I don't "know" these things as objective facts. I intuit them by
introspection, logical analysis, and with the help of luminaries like
Plotinus, Cusa, Eckhart, Schopenhauer, Hegel, and Heidegger. (I also try to
rule out "maybes" according to the principle of Occam's Razor.)
[Krimel]
I ran across this just yesterday in a lecture series on the philosophy of
religion by James Hall of the University of Richmond. In his first lecture
in the process of defining what philosophy is, he says this:
"Philosophy is about having reasons for what you think and until the reasons
show themselves, skepticism does crop up fairly often. Philosophy is a kind
of reflective thought; leaning back in your chair reflecting, thinking. That
leads people to think that philosophy amounts to just rank speculation.

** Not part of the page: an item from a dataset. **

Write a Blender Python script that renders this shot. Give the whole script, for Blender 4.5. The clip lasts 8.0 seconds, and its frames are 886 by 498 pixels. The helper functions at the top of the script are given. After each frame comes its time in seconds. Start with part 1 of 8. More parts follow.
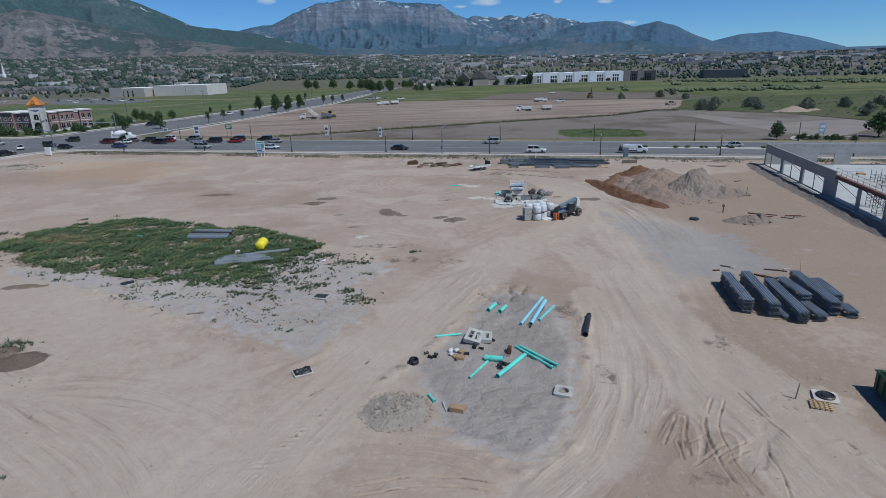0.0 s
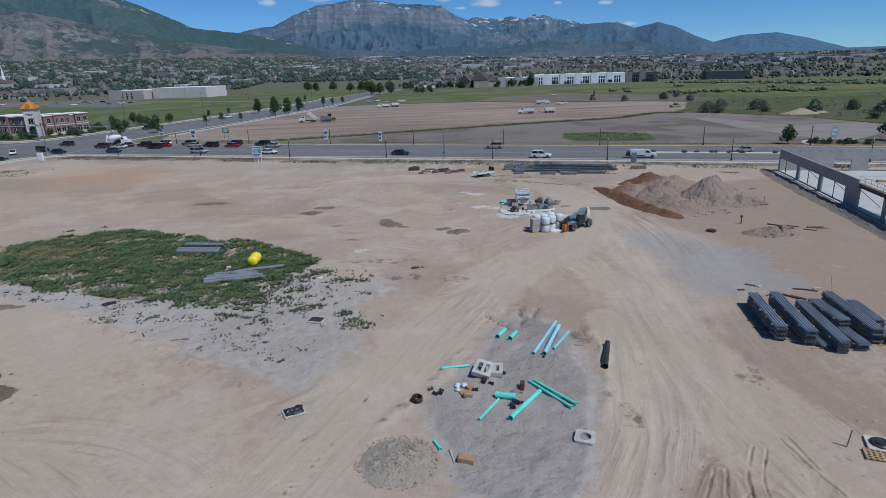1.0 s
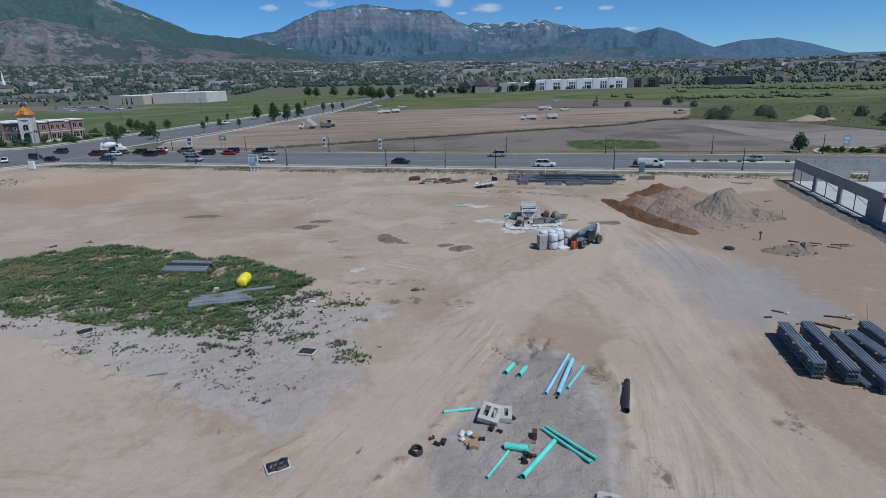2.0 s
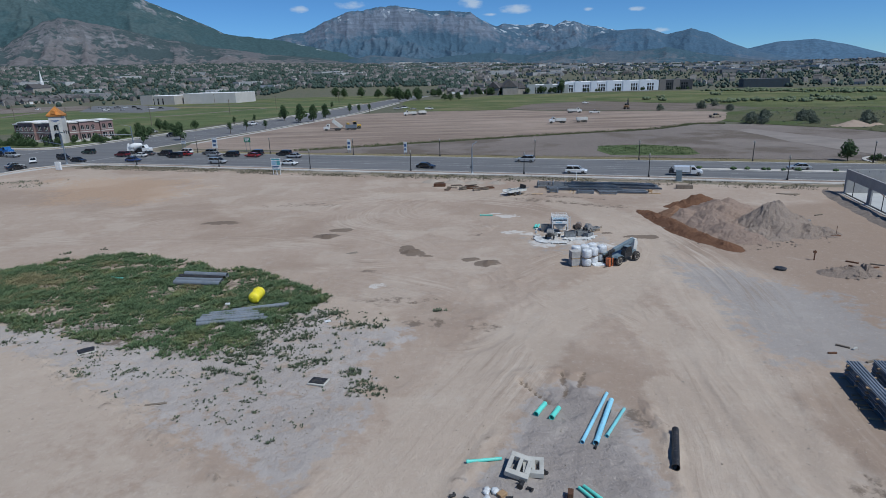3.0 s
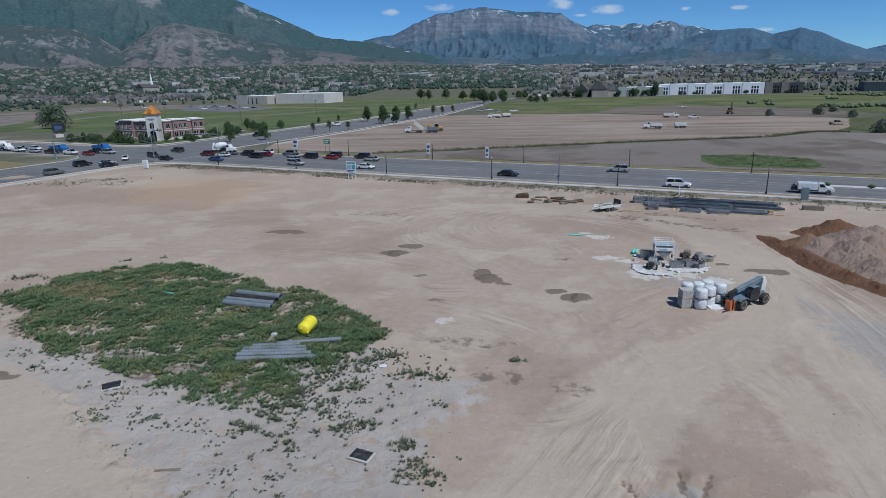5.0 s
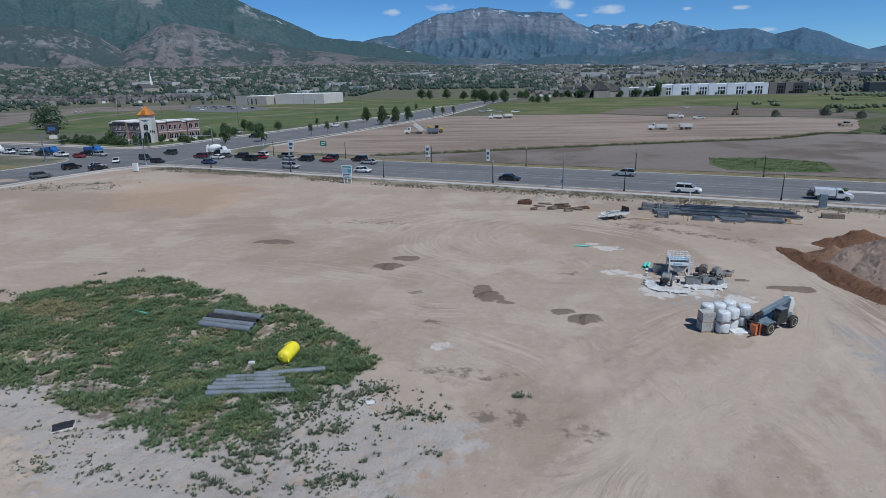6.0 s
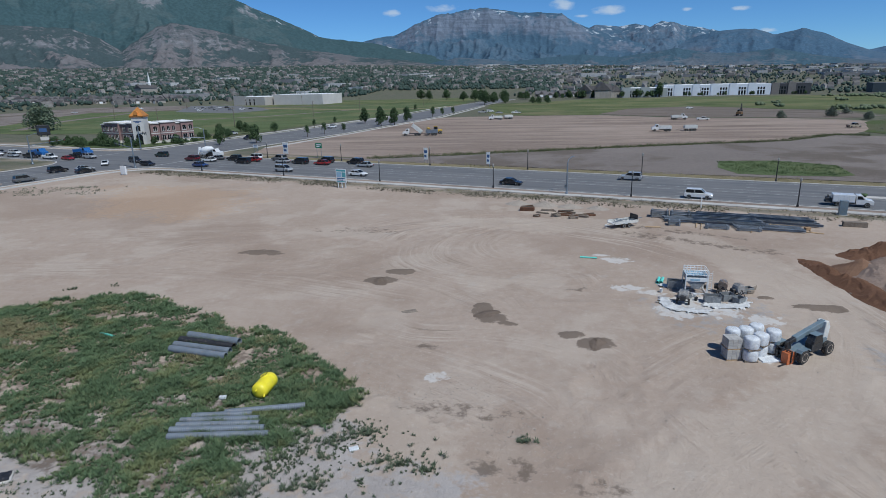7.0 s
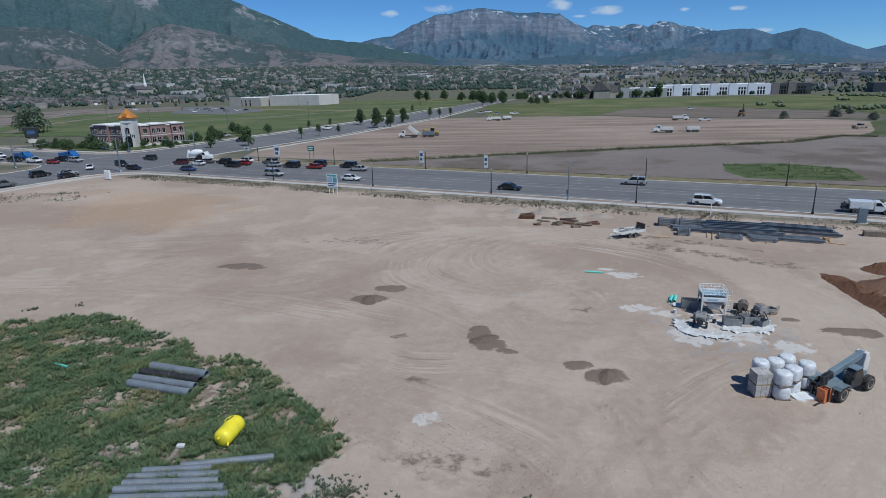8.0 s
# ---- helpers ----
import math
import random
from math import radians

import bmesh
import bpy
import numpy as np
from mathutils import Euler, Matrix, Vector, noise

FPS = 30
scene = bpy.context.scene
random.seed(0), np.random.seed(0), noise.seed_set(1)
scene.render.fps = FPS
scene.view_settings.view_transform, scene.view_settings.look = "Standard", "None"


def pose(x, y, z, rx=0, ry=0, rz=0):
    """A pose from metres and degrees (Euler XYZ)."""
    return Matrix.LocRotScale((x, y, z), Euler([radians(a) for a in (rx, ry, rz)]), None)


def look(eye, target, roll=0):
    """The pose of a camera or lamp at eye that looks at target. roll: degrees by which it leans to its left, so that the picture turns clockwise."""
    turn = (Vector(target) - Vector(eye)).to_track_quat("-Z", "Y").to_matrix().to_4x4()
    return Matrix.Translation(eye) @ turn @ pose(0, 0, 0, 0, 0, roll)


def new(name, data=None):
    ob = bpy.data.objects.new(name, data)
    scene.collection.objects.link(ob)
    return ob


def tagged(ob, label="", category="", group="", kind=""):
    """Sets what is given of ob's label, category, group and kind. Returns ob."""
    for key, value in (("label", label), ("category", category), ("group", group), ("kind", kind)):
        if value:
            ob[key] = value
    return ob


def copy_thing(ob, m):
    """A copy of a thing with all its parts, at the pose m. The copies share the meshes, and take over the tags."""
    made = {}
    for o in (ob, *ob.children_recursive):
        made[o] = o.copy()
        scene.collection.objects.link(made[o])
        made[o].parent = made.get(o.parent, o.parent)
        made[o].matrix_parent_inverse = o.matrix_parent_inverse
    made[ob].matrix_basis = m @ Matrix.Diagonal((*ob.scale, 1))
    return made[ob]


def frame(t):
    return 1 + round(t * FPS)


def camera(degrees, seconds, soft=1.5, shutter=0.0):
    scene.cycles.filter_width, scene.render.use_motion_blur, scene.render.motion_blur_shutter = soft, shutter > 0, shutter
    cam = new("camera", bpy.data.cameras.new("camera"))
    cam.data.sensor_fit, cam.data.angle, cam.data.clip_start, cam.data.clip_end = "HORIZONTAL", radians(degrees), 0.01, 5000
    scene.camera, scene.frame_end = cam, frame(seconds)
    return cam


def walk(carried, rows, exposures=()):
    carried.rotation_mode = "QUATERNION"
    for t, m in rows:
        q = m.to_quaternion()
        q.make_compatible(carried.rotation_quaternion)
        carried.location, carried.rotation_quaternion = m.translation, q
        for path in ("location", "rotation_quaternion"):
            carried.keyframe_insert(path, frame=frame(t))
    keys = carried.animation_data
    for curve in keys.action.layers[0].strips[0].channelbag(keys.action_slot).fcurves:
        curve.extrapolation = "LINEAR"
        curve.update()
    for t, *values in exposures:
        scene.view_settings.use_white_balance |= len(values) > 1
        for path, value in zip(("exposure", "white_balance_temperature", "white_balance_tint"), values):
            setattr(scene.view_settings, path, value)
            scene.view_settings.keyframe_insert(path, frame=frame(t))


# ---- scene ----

Philosophy is just irresponsible sitting back in your study with your feet
up, freewheeling without any kind of responsibility to evidence or anything
of the sort. Well I will have to admit that historically there have been
philosophers, who did that; who really wouldn't recognize a controlled
variable experiment or a test if they ran into it on the street. But in the
20th century, at any rate, philosophy as just speculation or just free
wheeling reflection on this, that or the other, really, really won't cut it
any more."
I recommend that you print this and tape it to your refrigerator and check
your list above. If you cross out the rank speculators you won't have much
of a list left.
Note:
I think what is really at the heart of your thinking but which you seldom
mention is this:
You do not want to die.
You are really just constructing a logical façade that lets you believe you
will live forever, that some "essence" of you will survive for eternity.
You would rather invent your own language than accept what is stated clearly
in the Jewish scriptures:
"Then I looked on all the works that my hands had wrought, and on the labour
that I had laboured to do: and, behold, all was vanity and vexation of
spirit, and there was no profit under the sun."